▸ **Problem to solve**
Check every line below for the word "Euler" and give only the number of lines where it appears.
::: Provided material
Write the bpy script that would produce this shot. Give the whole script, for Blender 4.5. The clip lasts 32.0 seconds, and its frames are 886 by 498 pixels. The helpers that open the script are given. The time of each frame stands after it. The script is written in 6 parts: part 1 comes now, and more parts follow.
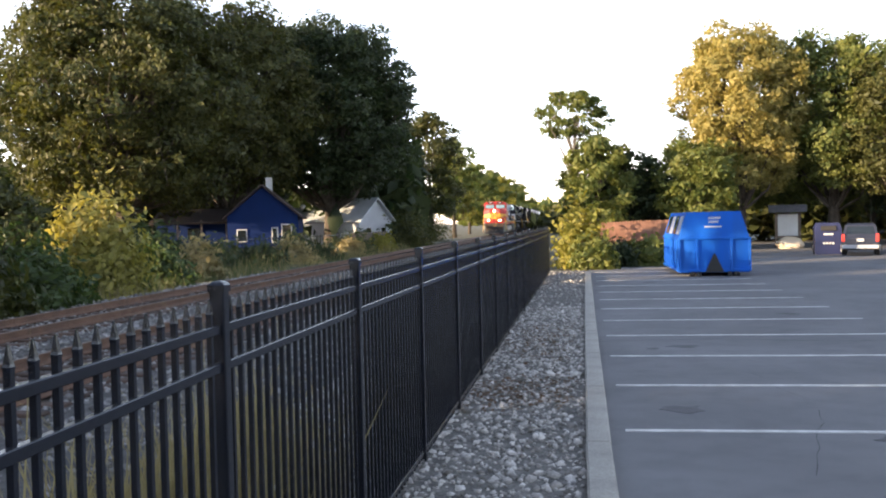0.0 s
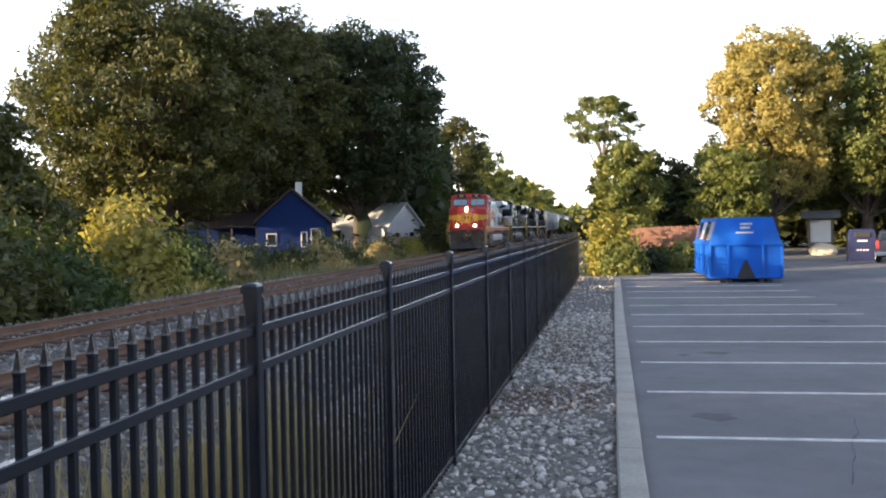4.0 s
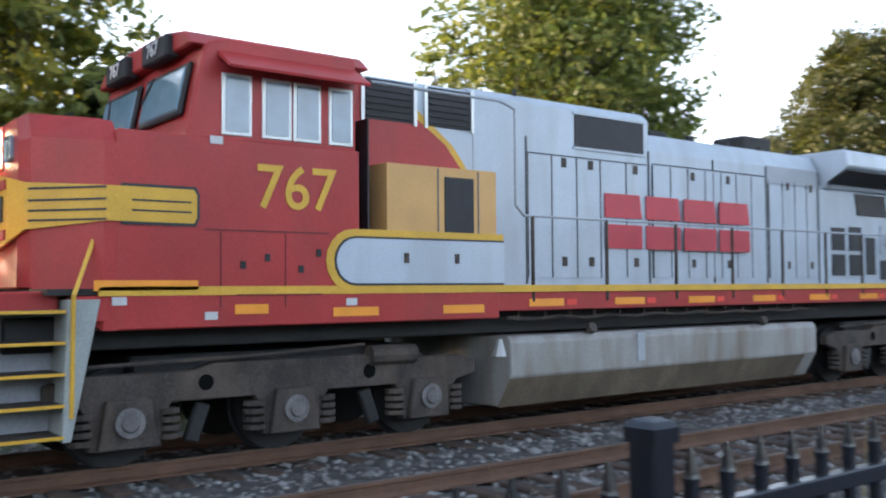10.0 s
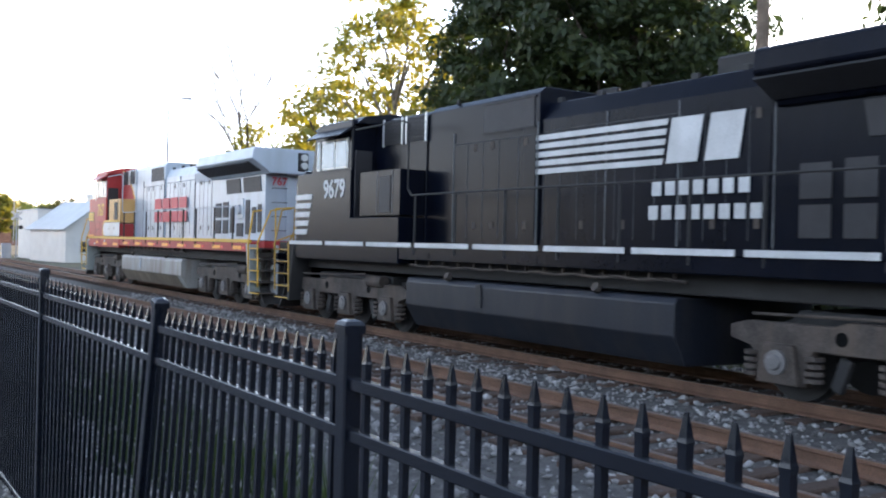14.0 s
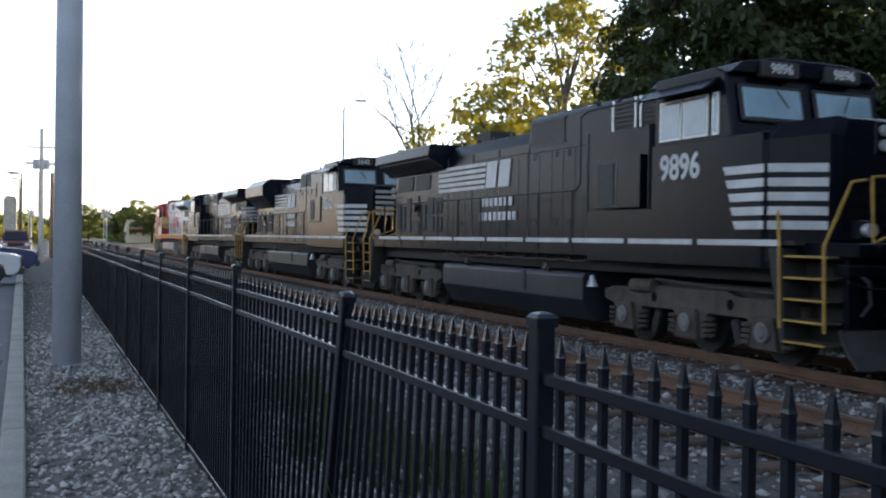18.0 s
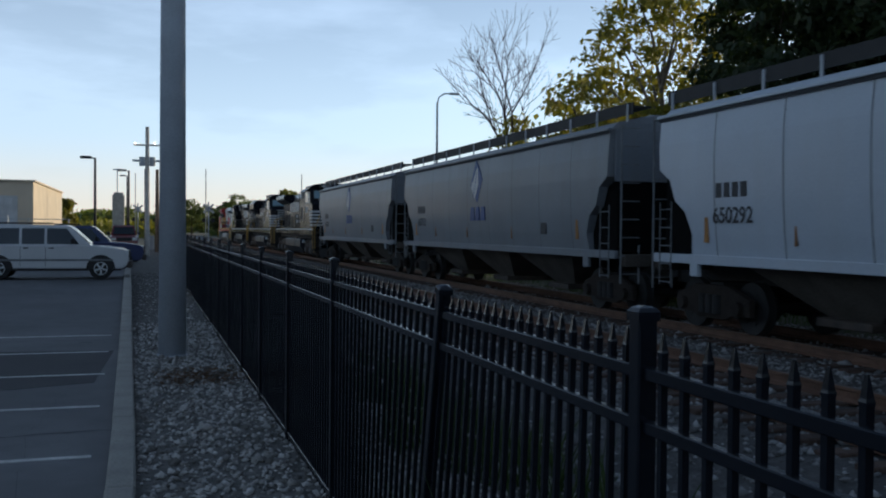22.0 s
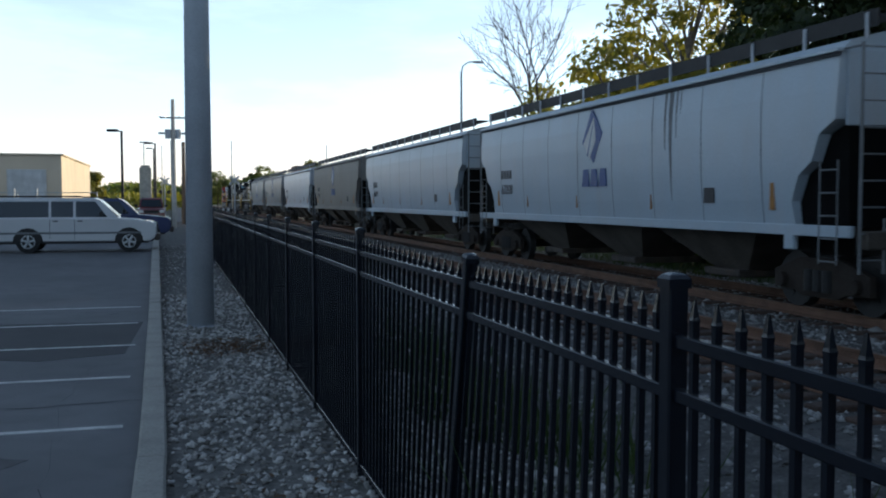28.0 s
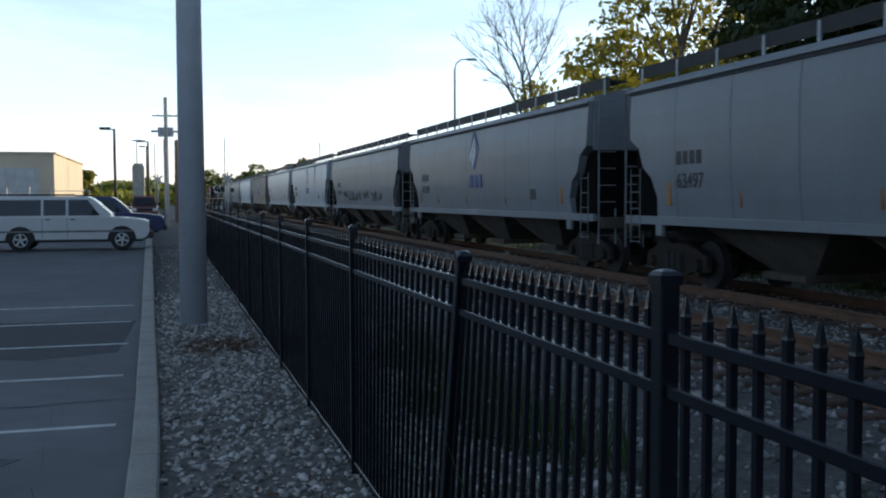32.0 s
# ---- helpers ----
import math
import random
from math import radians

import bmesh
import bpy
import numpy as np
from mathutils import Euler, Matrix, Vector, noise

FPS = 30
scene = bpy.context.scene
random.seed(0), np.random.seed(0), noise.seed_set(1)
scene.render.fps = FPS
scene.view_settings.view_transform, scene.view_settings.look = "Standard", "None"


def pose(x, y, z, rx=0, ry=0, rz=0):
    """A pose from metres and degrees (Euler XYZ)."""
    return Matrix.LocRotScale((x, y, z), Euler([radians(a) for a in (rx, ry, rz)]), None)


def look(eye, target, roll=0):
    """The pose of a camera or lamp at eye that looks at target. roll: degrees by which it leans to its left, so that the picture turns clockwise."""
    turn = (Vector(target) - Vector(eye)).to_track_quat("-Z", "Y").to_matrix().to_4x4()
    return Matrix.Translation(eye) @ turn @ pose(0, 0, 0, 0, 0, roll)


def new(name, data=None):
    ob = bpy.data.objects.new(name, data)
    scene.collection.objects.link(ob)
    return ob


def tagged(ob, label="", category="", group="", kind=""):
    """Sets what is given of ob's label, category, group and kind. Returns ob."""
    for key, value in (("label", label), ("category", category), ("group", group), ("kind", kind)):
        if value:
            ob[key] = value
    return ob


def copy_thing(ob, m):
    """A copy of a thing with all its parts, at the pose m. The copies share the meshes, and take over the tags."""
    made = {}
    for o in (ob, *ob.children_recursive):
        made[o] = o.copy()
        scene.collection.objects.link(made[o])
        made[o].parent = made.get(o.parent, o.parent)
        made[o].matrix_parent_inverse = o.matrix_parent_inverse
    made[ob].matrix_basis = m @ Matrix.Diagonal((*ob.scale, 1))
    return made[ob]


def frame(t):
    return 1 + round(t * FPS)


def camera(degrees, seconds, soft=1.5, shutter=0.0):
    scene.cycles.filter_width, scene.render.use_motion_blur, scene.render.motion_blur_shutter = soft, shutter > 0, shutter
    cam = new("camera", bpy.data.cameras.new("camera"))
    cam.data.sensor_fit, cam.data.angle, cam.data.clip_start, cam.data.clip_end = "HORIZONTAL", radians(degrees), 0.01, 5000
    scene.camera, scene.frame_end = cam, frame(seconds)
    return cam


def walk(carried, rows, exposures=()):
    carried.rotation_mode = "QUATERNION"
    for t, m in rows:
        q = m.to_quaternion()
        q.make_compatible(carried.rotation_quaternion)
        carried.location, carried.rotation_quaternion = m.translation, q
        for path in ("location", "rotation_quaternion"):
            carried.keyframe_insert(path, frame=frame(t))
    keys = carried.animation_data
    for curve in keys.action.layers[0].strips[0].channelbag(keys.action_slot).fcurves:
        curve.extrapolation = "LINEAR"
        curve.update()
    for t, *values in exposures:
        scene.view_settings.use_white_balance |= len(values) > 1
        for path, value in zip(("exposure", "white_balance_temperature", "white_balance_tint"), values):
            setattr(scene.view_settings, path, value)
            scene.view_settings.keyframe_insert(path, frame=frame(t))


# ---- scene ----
::::::
▸ **Answer below**
3